Há pouco tempo, numa magnífica crónica publicada pelo El Semanal de La Tercera de Chile, Pablo Larraín, o realizador de Não, enumerava os paradoxos que envolveram a realização e estreia do filme no seu país. “Como é que estruturamos uma sociedade sustentada num ressentimento tão profundo entre ideologias e classes?”, pergunta-se a dada altura com amarga lucidez.
[:]
Não, o magnífico filme de Pablo Larraín, recria com seriedade o conflito que ocorreu entre os eficazes ofícios da publicidade e as ideias da velha esquerda marxista chilena para acabar com a ditadura de Augusto Pinochet usando as armas de persuasão do sistema capitalista.

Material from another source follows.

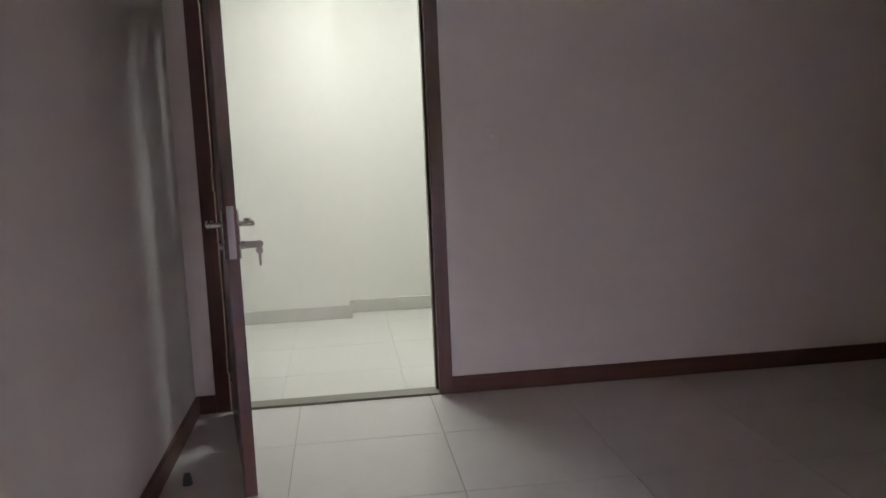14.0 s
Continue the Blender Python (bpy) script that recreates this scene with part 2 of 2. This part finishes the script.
def ceiling_grid(bm):
    for x in [-4.47 + 0.6 * i for i in range(8)]:
        box(bm, (x - 0.011, YW, H + 0.001), (x + 0.011, YD, H + 0.011))
    for y in [0.55 + 0.6 * i for i in range(17)]:
        box(bm, (XL, y - 0.011, H), (XR, y + 0.011, H + 0.010))
    box(bm, (XL, YW, H + 0.03), (XR, YD, H + 0.05))


structure(build("ceiling_grid", ceiling_grid, GRID), "white metal ceiling grid with narrow ribs", "ceiling grid")
structure(boxes("floor", [((XL, YW, -0.15), (XR, YD + 0.004, -0.003))], GROUT), "screed and grey joints under the floor tiles", "floor")
structure(boxes("hall_floor", [((HL, YD_BACK - 0.055, -0.15), (HR, HY2, -0.003))], HALL_GROUT), "joints under the corridor floor tiles", "floor")


def skirting(name, runs, mat, label, top=BASE):
    """runs: (x0, y0, x1, y1) footprints of boards."""
    def maker(bm):
        for x0, y0, x1, y1 in runs:
            box(bm, (x0, y0, 0.0), (x1, y1, top), 0.003)
    return structure(build(name, maker, mat), label, "skirting board")


T = 0.018
skirting("baseboard_east", [(XR - T, YW + T, XR, YP - T), (XR - T, YP_BACK + T, XR, YD - T)], SKIRT, "reddish brown wooden skirting board")
skirting("baseboard_partition", [(XP - T, YP - T, XR, YP), (XP - T, YP, XP, YP_BACK), (XP - T, YP_BACK, XR, YP_BACK + T)], SKIRT, "reddish brown wooden skirting board round the partition")
skirting("baseboard_west", [(XL, YW + T, XL + T, PY0 - T), (XL, PY0 - T, PX + T, PY0), (PX, PY0, PX + T, PY1), (XL, PY1, PX + T, PY1 + T), (XL, PY1 + T, XL + T, YD - T)], SKIRT, "reddish brown wooden skirting board round the pilaster")
skirting("baseboard_north", [(DX1, YD - T, XR, YD), (XL, YD - T, DX0, YD)], SKIRT, "reddish brown wooden skirting board beside the door")
skirting("baseboard_south", [(XL, YW, XR, YW + T)], SKIRT, "reddish brown wooden skirting board under the windows")
skirting("hall_baseboard", [(HL, HY - 0.012, HX + 0.012, HY), (HX, HY, HX + 0.012, HY2), (HX + 0.012, HY2 - 0.012, HR, HY2)], HALL_SKIRT, "grey tile skirting in the corridor", 0.09)

# ---- windows ----
FY0, FY1 = YW - 0.06, YW + 0.006      # depth of the frame
BAYS = [(-0.959, 0.0, False), (-1.812, -0.959, True), (-2.80, -1.812, False), (WX, -2.80, True)]
TRANSOM = 1.735
STILE = 0.016


def ring(bm, x0, x1, z0, z1, w, y0, y1, bevel=0.002, side=0.0):
    """A rectangular frame of four bars; side is the width of the uprights where it differs."""
    u = side or w
    box(bm, (x0, y0, z0), (x0 + u, y1, z1), bevel)
    box(bm, (x1 - u, y0, z0), (x1, y1, z1), bevel)
    box(bm, (x0 + u, y0, z0), (x1 - u, y1, z0 + w), bevel)
    box(bm, (x0 + u, y0, z1 - w), (x1 - u, y1, z1), bevel)


def pane(parent, x0, x1, z0, z1, y):
    g = boxes("pane", [((x0, y - 0.003, z0), (x1, y + 0.003, z1))], GLASS, parent)
    g.visible_shadow = False
    return g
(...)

Nesse ponto de encontro entre o marketing da Coca-Cola e o de Che Guevara, entre o estilo Don Draper e o dos barbudos de camisola de lã ou saco de bombazina (impensável em 1988, hoje moeda corrente), o resultado foi previsivelmente agridoce. Enquanto em outros lados Não ganhava prémios e ia abrindo caminho rumo à sua triunfal candidatura ao Óscar para o melhor filme em língua não inglesa, no Chile era ignorado pela nostálgica direita pinochetista que melhor se adaptou após a queda do ditador, mas ao mesmo tempo era duramente criticado pela esquerda, que não perdoava a Larraín a sua impureza de classe. Como se a sua condição de “rapaz bem” e de filho de políticos de direita fosse um impedimento para realizar um filme sobre essa época. É disso tudo que Larraín fala nesta crónica publicada recentemente.